The comparative licensing program, too, imposes a sig nificant burden. The Court's emphasis on the multifactor process should not be confused with the claim that the preference is in some sense a minor one. It is not. The basic nonrace criteria are not difficult to meet, and, given the sums at stake, applicants have every incentive to structure their ownership arrangement to prevail in the comparative process. Applicants cannot alter their race, of course, and race is clearly the dispositive factor in a substantial percentage of comparative proceedings. Petitioner Metro asserts that race is overwhelmingly the dispositive factor.

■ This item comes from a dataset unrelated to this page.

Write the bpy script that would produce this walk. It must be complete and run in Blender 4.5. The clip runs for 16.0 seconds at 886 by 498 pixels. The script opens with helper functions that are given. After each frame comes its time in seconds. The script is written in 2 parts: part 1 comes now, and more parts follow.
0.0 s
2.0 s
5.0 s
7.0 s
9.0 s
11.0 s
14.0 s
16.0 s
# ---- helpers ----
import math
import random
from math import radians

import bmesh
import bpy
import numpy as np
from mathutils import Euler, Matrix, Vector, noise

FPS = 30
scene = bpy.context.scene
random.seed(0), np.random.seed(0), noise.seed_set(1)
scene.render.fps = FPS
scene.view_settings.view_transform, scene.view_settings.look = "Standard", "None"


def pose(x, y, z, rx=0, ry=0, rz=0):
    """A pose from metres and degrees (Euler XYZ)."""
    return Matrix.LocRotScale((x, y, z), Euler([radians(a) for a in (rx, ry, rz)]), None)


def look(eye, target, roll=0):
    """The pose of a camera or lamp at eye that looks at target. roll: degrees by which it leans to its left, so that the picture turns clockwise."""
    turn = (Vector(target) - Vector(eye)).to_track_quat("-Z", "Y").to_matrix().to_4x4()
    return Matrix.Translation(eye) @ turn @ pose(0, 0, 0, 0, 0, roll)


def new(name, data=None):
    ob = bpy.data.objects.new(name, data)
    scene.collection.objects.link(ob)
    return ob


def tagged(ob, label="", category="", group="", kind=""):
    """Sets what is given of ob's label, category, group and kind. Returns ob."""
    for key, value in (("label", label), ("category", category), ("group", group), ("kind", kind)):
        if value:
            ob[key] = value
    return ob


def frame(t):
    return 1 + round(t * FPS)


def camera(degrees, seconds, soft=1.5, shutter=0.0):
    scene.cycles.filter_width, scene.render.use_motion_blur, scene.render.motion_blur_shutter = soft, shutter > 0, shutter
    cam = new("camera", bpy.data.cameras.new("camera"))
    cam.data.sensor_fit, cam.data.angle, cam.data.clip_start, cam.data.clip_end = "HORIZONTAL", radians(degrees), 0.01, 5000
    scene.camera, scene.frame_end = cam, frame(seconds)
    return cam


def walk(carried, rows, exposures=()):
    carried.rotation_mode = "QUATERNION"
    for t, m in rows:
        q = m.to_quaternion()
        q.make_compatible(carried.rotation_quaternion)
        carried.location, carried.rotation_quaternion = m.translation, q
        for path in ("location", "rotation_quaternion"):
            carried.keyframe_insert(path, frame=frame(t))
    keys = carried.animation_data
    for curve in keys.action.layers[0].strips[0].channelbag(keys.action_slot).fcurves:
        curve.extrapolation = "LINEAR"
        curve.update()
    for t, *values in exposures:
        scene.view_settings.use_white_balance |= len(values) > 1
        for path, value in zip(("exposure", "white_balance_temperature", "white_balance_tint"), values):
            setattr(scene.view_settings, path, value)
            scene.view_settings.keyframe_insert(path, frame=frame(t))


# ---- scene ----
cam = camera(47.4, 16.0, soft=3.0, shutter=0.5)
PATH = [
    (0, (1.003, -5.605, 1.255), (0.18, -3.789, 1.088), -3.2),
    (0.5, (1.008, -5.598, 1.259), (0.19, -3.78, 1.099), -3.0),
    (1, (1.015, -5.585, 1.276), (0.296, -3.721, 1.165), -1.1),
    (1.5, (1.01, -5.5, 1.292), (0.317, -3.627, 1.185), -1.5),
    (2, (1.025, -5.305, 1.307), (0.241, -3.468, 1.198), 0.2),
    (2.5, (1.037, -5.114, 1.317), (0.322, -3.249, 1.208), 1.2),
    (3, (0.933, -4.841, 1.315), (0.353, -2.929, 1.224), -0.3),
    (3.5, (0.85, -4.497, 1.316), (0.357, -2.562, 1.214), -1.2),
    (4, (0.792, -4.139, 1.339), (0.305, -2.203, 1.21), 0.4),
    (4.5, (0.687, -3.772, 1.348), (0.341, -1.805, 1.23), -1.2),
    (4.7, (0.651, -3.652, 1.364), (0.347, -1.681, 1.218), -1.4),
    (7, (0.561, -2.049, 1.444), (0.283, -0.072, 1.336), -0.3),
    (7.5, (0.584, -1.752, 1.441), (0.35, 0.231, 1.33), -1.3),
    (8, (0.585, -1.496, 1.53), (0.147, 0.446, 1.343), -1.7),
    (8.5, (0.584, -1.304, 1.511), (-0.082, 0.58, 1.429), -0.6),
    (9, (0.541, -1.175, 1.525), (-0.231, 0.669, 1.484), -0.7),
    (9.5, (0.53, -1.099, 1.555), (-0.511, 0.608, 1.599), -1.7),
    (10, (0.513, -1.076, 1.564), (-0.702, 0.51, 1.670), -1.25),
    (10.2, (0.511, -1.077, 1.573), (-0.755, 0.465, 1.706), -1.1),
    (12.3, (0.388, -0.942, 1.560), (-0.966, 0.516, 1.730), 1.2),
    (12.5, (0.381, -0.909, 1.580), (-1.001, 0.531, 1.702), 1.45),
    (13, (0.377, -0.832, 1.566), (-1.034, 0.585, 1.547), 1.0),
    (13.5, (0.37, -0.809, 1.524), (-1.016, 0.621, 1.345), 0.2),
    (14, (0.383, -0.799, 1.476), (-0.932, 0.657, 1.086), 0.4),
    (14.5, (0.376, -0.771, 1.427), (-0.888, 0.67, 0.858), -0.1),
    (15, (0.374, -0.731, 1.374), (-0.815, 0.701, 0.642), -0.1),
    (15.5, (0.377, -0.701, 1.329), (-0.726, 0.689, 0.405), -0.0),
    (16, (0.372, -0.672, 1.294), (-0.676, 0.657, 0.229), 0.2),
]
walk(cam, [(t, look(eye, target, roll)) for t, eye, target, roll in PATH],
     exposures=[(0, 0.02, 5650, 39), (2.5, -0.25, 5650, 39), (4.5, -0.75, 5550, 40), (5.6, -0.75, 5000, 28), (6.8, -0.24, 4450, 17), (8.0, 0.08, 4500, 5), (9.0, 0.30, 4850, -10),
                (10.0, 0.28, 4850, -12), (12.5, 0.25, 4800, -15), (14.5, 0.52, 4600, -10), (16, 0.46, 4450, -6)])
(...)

In reply, the FCC admits that it has not assessed the operation of its own program, Brief for FCC in No. 89-453, p.39, and the Court notes only that "minority ownership does not guarantee that an applicant will prevail." Ante, at 47, n. 50.
. . . . .
In sum, the Government has not met its burden even under the Court's test that approves of racial classifications that are substantially related to an important governmental ob jective. Of course, the programs even more clearly fail the strict scrutiny that should be applied. The Court has determined, in essence, that Congress and all federal agencies are exempted, to some ill-defined but significant degree, from the Constitution's equal protection requirements. This break with our precedents greatly undermines equal protection guarantees, and permits distinctions among citizens based on race and ethnicity which the Constitution clearly forbids. I respectfully dissent.